『中谷彰宏の人生道場』テーマ第2弾は、「企画力」です。企画力と一言でいっても、「本当の企画力とは何か」をわかっている人は多くありません。企画した“つもり”になっている人が非常に多いのです。人に感動を与えたり、人を楽しませたりできる、質の高い企画を生むためには、「1%でもいいからプラスしたい」という強い思い入れが重要。これまで、数えきれないほどの企画を自ら作り、またさまざまな人たちの企画も見てきた経験を持つ中谷彰宏が、「本当の企画力とは何か」を伝授します。


新しいアイデアは、
お客様から出ている。


 景気が悪くなればなるほど、つい短所に目が行きがちです。そこで、「景気が悪いから、もうこの商売はあかん」とやめてしまう人と、そこで踏ん張る人の差がついてくるのです。

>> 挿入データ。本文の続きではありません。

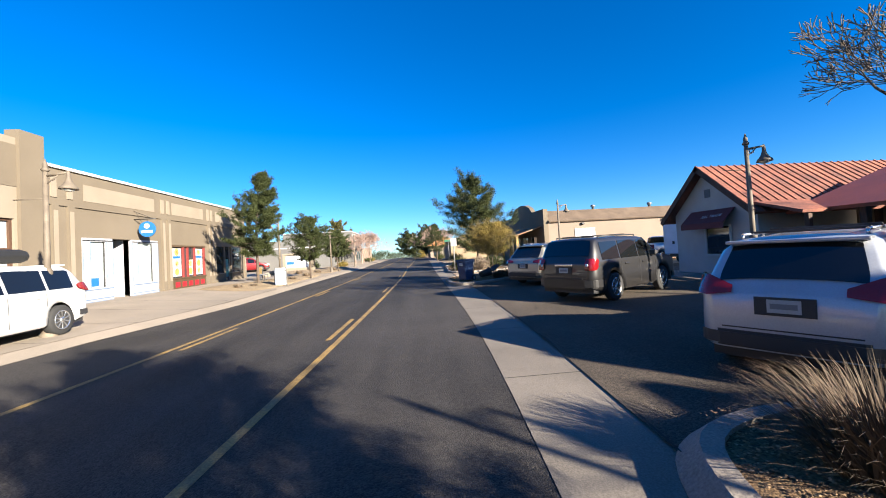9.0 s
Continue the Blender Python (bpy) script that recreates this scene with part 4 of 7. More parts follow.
def clump(x, y, h, r, height, label, seed, n=420, blade=GRASS_DRY, name="grass_clump", wide=0.007):
    """A tuft of arching blades."""
    rng = random.Random(seed)
    vs, fs = [], []
    for i in range(int(n * 2.3)):
        a, q = rng.uniform(0, 2 * math.pi), rng.random() ** 0.6
        bx, by = math.cos(a) * q * r * 0.35, math.sin(a) * q * r * 0.35
        L = height * rng.uniform(0.4, 1.15)
        a2 = a + rng.uniform(-0.9, 0.9)
        out = r * (0.25 + 0.75 * q) * rng.uniform(0.5, 1.05)
        w = wide * rng.uniform(0.4, 1.1)
        px, py = -math.sin(a2) * w, math.cos(a2) * w
        o = len(vs)
        for t, ww in ((0, 1), (0.45, 0.8), (0.8, 0.5)):
            cx, cy = bx + math.cos(a2) * out * t ** 1.5, by + math.sin(a2) * out * t ** 1.5
            cz = L * (t - 0.28 * q * t * t)
            vs += [(cx - px * ww, cy - py * ww, cz - 0.03), (cx + px * ww, cy + py * ww, cz - 0.03)]
        vs.append((bx + math.cos(a2) * out, by + math.sin(a2) * out, L * (1 - 0.36 * q) - 0.03))
        fs += [(o, o + 1, o + 3, o + 2), (o + 2, o + 3, o + 5, o + 4), (o + 4, o + 5, o + 6)]
    ob = raw(name, vs, fs, blade)
    ob.matrix_world = pose(x, y, T(y) + h)
    return tagged(ob, label, "ornamental grass", "ornamental grasses")


def shrub(x, y, h, w, height, label, seed, leaf=LEAF, n=2600, size=0.04, name="shrub"):
    rng = random.Random(seed)
    nr = np.random.default_rng(seed)
    o = thing(name, x, y, T(y) + h, label, "shrub")
    segs, tips = [], []
    for i in range(26):
        a, q = rng.uniform(0, 6.28), rng.random() ** 0.5
        e = Vector((math.cos(a) * q * w / 2, math.sin(a) * q * w / 2, height * rng.uniform(0.35, 0.95) * (1.05 - 0.45 * q * q)))
        segs.append((Vector((e.x * 0.2, e.y * 0.2, -0.05)), e, 0.014, 0.005))
        tips += [e, e * 0.75]
    limbs("stems", segs, BARK, o)
    leaves("foliage", tips, n, size, w * 0.09, leaf, o, nr)
    return o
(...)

 景気がいい時には、長所も、短所も、何が原因で売れているかも、わかりません。景気が悪くなると、短所は当然出てきます。でも、そこに新しいタネが生まれてくるのです。
 
 たとえば、銭湯です。今から銭湯をしようという人は、まずいません。あれだけの場所をとって、あれだけ手間がかかって、1日のお客様はたかだか知れていて、1万円も2万円も料金をとれるものではありません。
 
 バブルの時代に、銭湯がまず地上げのターゲットになって、どんどん減りました。今、家にお風呂がないところはありません。
 
 私は子供の時、商店街で育ちました。商店街はスペースに限りがあります。京都の町でもそうですが、お風呂はありませんでした。だから、銭湯へ誰もが行く、そんな時代でした。
 
 今は閑古鳥が鳴いている銭湯が多いのですが、ある銭湯はとても儲かっています。その銭湯のやったことは、意識の切りかえです。銭湯とは一体何かを考える時、自分の頭で考えていてはいけません。
 
 まじめな人は、一生懸命自分の頭で考えます。ところが、もう少しいいかげんになるのです。

 自分の頭の中で考えるのは面倒くさいと思っていいのです。そうすると、今度はお客様を見るようになります。

 お客様を見ると、必ずヒントがあります。頭のいい人は自分の頭の中で一生懸命考えてしまって、アイデアが出ません。

 「私、頭よくないんです」と思える人、ラクしたいと思える人は、お客様を見ます。近所の家にすべてお風呂があるから、銭湯のお客様がどんどん減ってきました。その時、自分が銭湯を引き継いだ2代目だったら、どうするかです。

 頭のいい人は、スーパー銭湯に変えます。テレビでスーパー銭湯を見て、流行っているらしいと思うのです。「スーパー銭湯にしませんか。お金出しますよ」という人がやって来て、設備投資をします。でも、これは間違った方向です。

 頭の中だけで考えた企画で、お客様を1つも見ていないのです。